Friday, July 27, 2007


Systems change – a term that is being tossed around by a great many government agencies and organizations that support people with disabilities. The term seemed to rise in popularity about 6-8 years ago. The first thing I noticed was that organizations which once provided a great deal of hands-on, individual support backed away from that support. They began talking the language of strategic planning, technical assistance, and outcomes. Families and people with disabilities were taken by surprise by this shift, primarily because they were given little or no explanations. An even more disappointing aspect of the shift is that in the 6-8 years it has been in vogue, I have seen no systems change.

In concept, the idea of systems change starting at the top of the service paradigm sounds good. In practice, it hasn’t been so good. However, trying to effect systems change from the bottom – a grass roots effort – is too slow and too draining for families and people with disabilities to sustain the effort for the length of time needed. I’ve found through my own efforts that sometimes litigation can effect systems change, but usually not on the scale that is needed. So what’s the answer?

I believe the answer is the development of an innovative, completely different model. I don’t know what that model is yet, but I had lunch today with someone who does. The ideas presented were intriguing. And even though these ideas will take some time and refinement, the difference to me is that they offer hope – hope for a meaningful life for my child, and many other children, with dual sensory impairments.

Until today, my week had been depressing and disappointing. I am facing the ever-present school and insurance battles. I am still struggling to raise my children well, and ensure that their needs are met. I am still worrying what the future holds for them and for other children with disabilities. But now, mixed in with the worry, the struggles and the battles is hope.

I will share more about this new model when the time is right.
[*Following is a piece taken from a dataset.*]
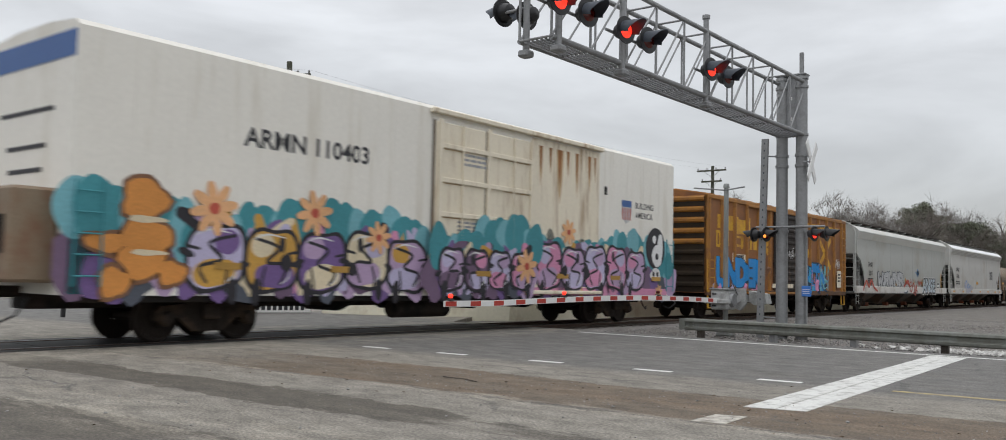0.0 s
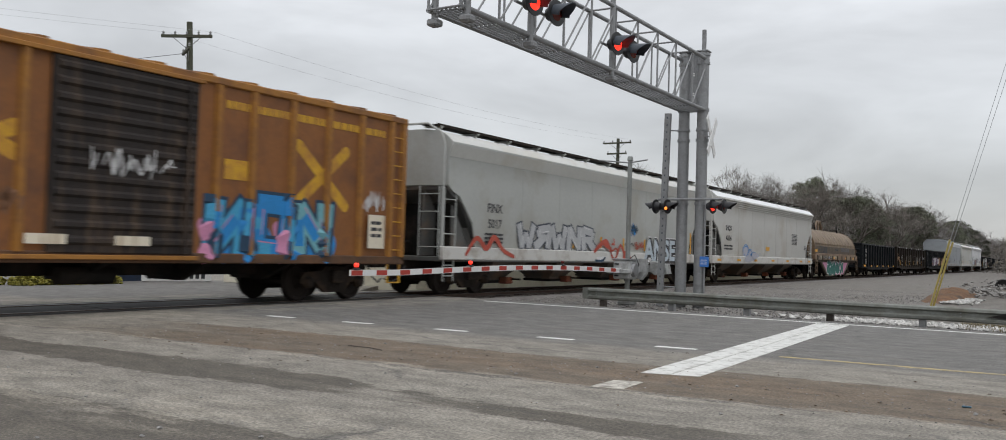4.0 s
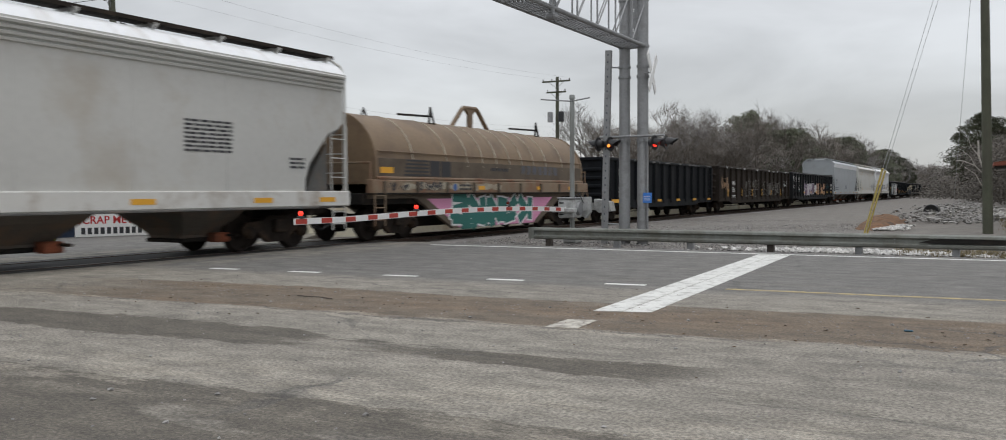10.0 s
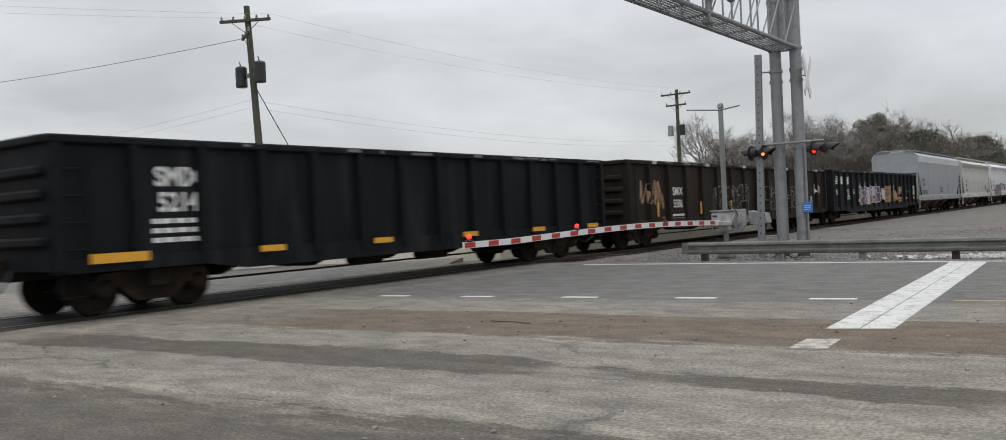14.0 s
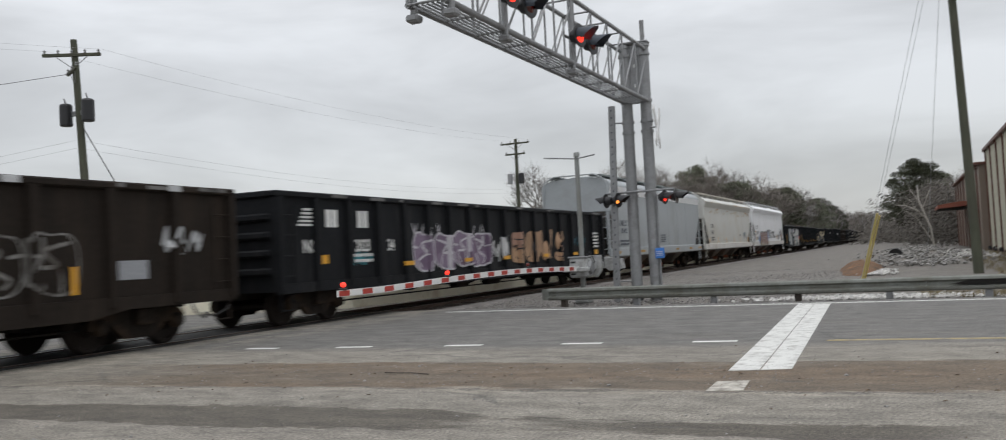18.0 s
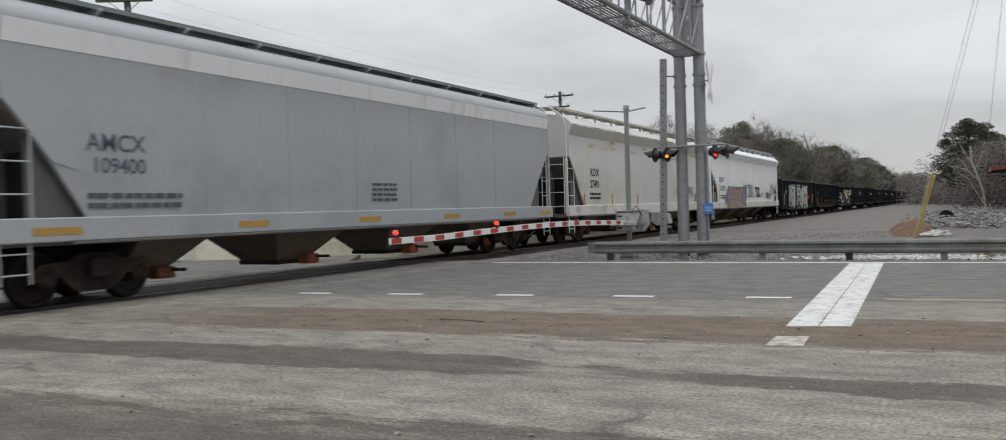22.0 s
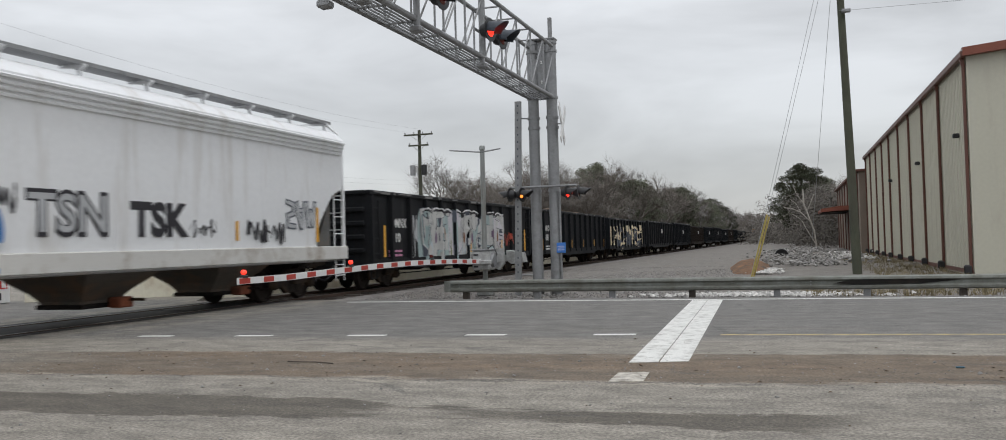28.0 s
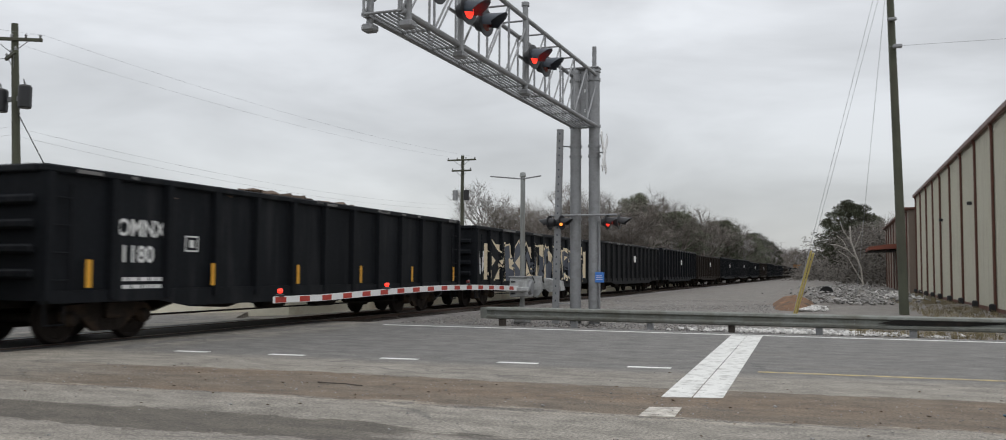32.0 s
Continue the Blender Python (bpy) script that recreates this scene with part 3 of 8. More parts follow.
def make_gantry():
    base = Vector((-4.46, 23.85, 0))
    gan = thing("cantilever_signal", "grey galvanised cantilever crossing signal with flashing lamps", "crossing signal", pose(0, 0, 0))
    for x, top, nm in ((-4.97, 6.95, ""), (-4.44, 6.95, "")):
        part("post", Mesh().tube((x, 23.85, -0.1), (x, 23.85, top), 0.155, 0.15, 20), galv, gan)
        part("base_flange", Mesh().cbox(x - .26, x + .26, 23.59, 24.11, 0.0, 0.05, 0.01), galv, gan)
        for z in (5.33, 6.62, 6.86, 4.78, 4.5, 2.75):
            part("clamp_band", Mesh().lathe([(-.035, .150), (-.035, .175), (.035, .175), (.035, .150)], (x, 23.85, z), "z", 20), galv, gan)
    part("finial", Mesh().tube((-4.44, 23.85, 6.95), (-4.44, 23.85, 7.55), 0.06, 0.06, 12), galv, gan)
    part("cap_plate", Mesh().cbox(-5.12, -4.28, 23.68, 24.02, 6.93, 6.97, .01), galv, gan)
    # web plate between the posts with bolt holes shown as pale discs
    part("web_plate", Mesh().cbox(-4.83, -4.58, 23.82, 23.86, 5.35, 6.9, .004), galv, gan)
    for z in (5.75, 5.8, 6.3, 6.35):
        part("bolt", Mesh().tube((-4.70, 23.80, z), (-4.70, 23.83, z), 0.022, seg=8), white_sheet, gan)
    # truss arm
    a, b = Vector((-4.70, 24.0, 5.33)), Vector((-4.80, 12.3, 5.33))
    w, h = 0.33, 1.42

    def at(t, sx, sz):
        p = a.lerp(b, t)
        return (p.x + sx * w, p.y, p.z + sz * h)
    for sx in (-1, 1):
        for sz in (0, 1):
            part("chord", Mesh().tube(at(0, sx, sz), at(1, sx, sz), 0.05, 0.05, 10), galv, gan)
    n = 10
    for k in range(n + 1):
        t = k / n
        for sx in (-1, 1):
            part("upright", Mesh().tube(at(t, sx, 0), at(t, sx, 1), 0.024, 0.024, 8), galv, gan)
        part("cross_tie", Mesh().tube(at(t, -1, 1), at(t, 1, 1), 0.022, 0.022, 8), galv, gan)
        part("cross_tie", Mesh().tube(at(t, -1, 0), at(t, 1, 0), 0.022, 0.022, 8), galv, gan)
        if k < n:
            t2 = (k + 1) / n
            for sx in (-1, 1):
                part("diagonal", Mesh().tube(at(t, sx, 1), at(t2, sx, 0), 0.020, 0.020, 8), galv, gan)
            p0, p1 = a.lerp(b, t), a.lerp(b, t2)
            for q in range(7):
                xx = p0.x - w + .06 + q * (2 * w - .12) / 6
                part("grating_bar", Mesh().box(xx - .012, xx + .012, p1.y + .02, p0.y - .02, p0.z - 0.035, p0.z - 0.005), galv, gan, smooth=False)
    # lamp masts and lamps along the arm; they face along the road, one of each pair lit
    def mast(x, y):
        part("lamp_mast", Mesh().tube((x, y, 5.12), (x, y, 7.02), 0.06, 0.06, 12), galv, gan)
        part("mast_cap", Mesh().tube((x, y, 7.02), (x, y, 7.10), 0.085, 0.085, 12), galv, gan)
        part("mast_foot", Mesh().cbox(x - .11, x + .11, y - .11, y + .11, 5.08, 5.2, .03), galv, gan)
    for y, lit in ((12.45, 0), (14.5, 1), (18.0, 1)):
        x = -4.43
        mast(x, y)
        y -= .45
        part("crossarm", Mesh().tube((x + .08, y - 0.25, 5.78), (x + .08, y + .95, 5.78), 0.03, 0.03, 8), galv, gan)
        for dy, on in ((-0.02, True), (0.80, False)):
            part("lamp_arm", Mesh().tube((x + .08, y + dy, 5.78), (x + .20, y + dy, 5.78), .035, .035, 8), galv, gan)
            lamp_head(gan, pose(x + .36, y + dy, 5.78, 0, 0, 80), on)
    mast(-5.10, 12.45)
    part("crossarm", Mesh().tube((-5.10, 12.45, 5.95), (-5.78, 12.50, 5.95), 0.03, 0.03, 8), galv, gan)
    for dx, dz in ((-5.74, 6.0), (-5.22, 5.86)):
        lamp_head(gan, pose(dx, 12.60, dz, 0, 0, -100), False)
    # lower lamps on the posts, facing both ways along the road
    part("lamp_bar", Mesh().tube((-5.6, 23.62, 2.86), (-3.75, 23.62, 2.86), 0.03, 0.03, 8), galv, gan)
    for x, rz, lit in ((-5.62, -100, False), (-5.26, 76, False), (-3.98, 78, True), (-3.66, 88, False)):
        lamp_head(gan, pose(x, 23.52, 2.66, 0, 0, rz) @ Matrix.Scale(.80, 4), lit, hood_paint=black_paint)
    part("side_glint", Mesh().lathe([(-.02, .001), (-.015, .03), (0, .045)], (-5.22, 23.28, 2.6), "y", 12), amber_on, gan, "small amber side light")
    part("number_tag", Mesh().cbox(-4.37, -4.12, 23.66, 23.69, 1.03, 1.31, .01), blue_sheet, gan, "small blue sign plate")
    for z in (1.22, 1.17, 1.12):
        part("tag_line", Mesh().box(-4.34, -4.16, 23.652, 23.659, z - .014, z), white_sheet, gan)
    part("conduit", Mesh().tube((-4.27, 23.75, 0), (-4.27, 23.75, 2.7), 0.03, 0.03, 8), galv, gan)

    # crossbuck, turned along the road
    xb = thing("crossbuck", "white crossed boards of a railroad crossing sign, seen edge on", "crossing sign", pose(-4.12, 23.70, 4.57, 0, 0, 95))
    for rot in (48, -48):
        part("board", Mesh().cbox(-0.66, 0.66, -0.012, 0.012, -0.115, 0.115, .006), white_sheet, xb, m=pose(0, 0.016 if rot > 0 else -0.016, 0, 0, rot, 0))
    part("bracket", Mesh().tube((0, 0.02, 0), (-.05, 0.2, 0), 0.02, 0.02, 6), galv, xb)

    # slim perforated post beside it, with ladder holes
    slim = thing("signal_post", "slim grey perforated steel post beside the signal", "post", pose(-5.47, 23.6, 0, 0, 1.4, 0))
    part("channel", Mesh().prism([(-.085, -.05), (.085, -.05), (.085, .05), (.06, .05), (.06, -.028), (-.06, -.028), (-.06, .05), (-.085, .05)], "z", -0.1, 5.25), galv, slim)
    for k in range(24):
        part("slot", Mesh().box(-0.016, 0.016, -0.0535, -0.0505, 0.5 + k * .2, 0.55 + k * .2), hood_grey, slim)
    for zz in (.45, 4.78):
        part("bracket", Mesh().tube((0.05, 0, zz), (0.5, .22, zz), .02, .02, 6), galv, slim)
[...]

But that time is not now. Until then, I will be recruiting families who I believe are ready for a change, and ready to commit their time and energy to that change. If you are one of those families, and you have a child of any age with dual sensory impairments, please contact me. If your family is in need of hope for the future, and you want to work towards making that hope a reality, I need your help and am anxious to hear from you.

Thank you, Tim. I am excited about the future of the plans we discussed today, and I am ready to assist in any way I can.